_What is required_
Output all the data exactly. Pictures do not belong in the copy.

_Dataset excerpt_
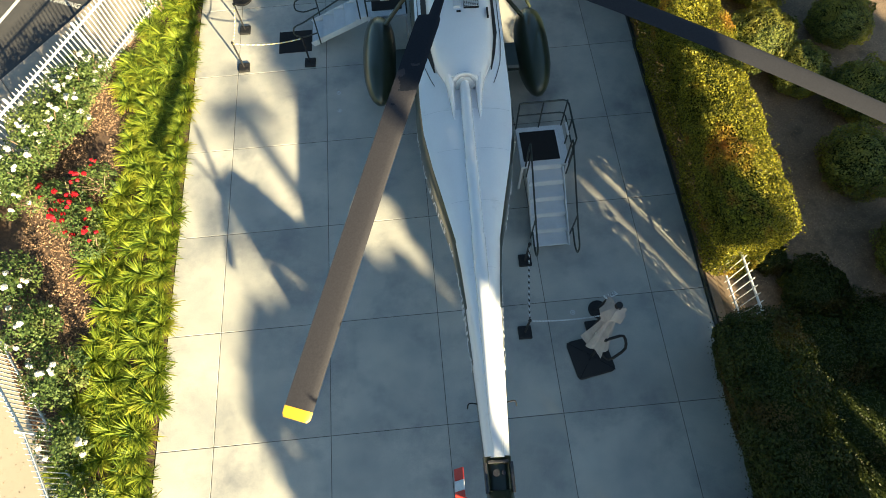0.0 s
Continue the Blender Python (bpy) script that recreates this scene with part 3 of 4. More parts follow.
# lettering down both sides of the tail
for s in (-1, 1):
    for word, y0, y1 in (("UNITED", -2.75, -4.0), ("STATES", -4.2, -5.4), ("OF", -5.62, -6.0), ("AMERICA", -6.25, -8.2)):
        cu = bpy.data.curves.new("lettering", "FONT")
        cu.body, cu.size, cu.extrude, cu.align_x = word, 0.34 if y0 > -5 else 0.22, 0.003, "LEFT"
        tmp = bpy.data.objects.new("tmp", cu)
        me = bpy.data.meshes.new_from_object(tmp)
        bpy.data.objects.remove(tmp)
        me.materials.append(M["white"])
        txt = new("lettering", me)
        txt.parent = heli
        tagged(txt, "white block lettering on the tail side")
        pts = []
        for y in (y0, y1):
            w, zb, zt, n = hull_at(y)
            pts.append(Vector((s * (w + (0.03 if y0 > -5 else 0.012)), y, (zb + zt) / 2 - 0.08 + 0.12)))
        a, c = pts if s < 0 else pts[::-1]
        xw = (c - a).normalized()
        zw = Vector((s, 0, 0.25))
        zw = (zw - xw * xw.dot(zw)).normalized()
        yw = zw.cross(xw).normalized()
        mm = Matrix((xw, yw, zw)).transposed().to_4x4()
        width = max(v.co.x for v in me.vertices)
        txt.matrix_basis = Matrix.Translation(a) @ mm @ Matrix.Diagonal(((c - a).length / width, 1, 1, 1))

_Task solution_
0.0 s
Continue the Blender Python (bpy) script that recreates this scene with part 3 of 4. More parts follow.
# lettering down both sides of the tail
for s in (-1, 1):
    for word, y0, y1 in (("UNITED", -2.75, -4.0), ("STATES", -4.2, -5.4), ("OF", -5.62, -6.0), ("AMERICA", -6.25, -8.2)):
        cu = bpy.data.curves.new("lettering", "FONT")
        cu.body, cu.size, cu.extrude, cu.align_x = word, 0.34 if y0 > -5 else 0.22, 0.003, "LEFT"
        tmp = bpy.data.objects.new("tmp", cu)
        me = bpy.data.meshes.new_from_object(tmp)
        bpy.data.objects.remove(tmp)
        me.materials.append(M["white"])
        txt = new("lettering", me)
        txt.parent = heli
        tagged(txt, "white block lettering on the tail side")
        pts = []
        for y in (y0, y1):
            w, zb, zt, n = hull_at(y)
            pts.append(Vector((s * (w + (0.03 if y0 > -5 else 0.012)), y, (zb + zt) / 2 - 0.08 + 0.12)))
        a, c = pts if s < 0 else pts[::-1]
        xw = (c - a).normalized()
        zw = Vector((s, 0, 0.25))
        zw = (zw - xw * xw.dot(zw)).normalized()
        yw = zw.cross(xw).normalized()
        mm = Matrix((xw, yw, zw)).transposed().to_4x4()
        width = max(v.co.x for v in me.vertices)
        txt.matrix_basis = Matrix.Translation(a) @ mm @ Matrix.Diagonal(((c - a).length / width, 1, 1, 1))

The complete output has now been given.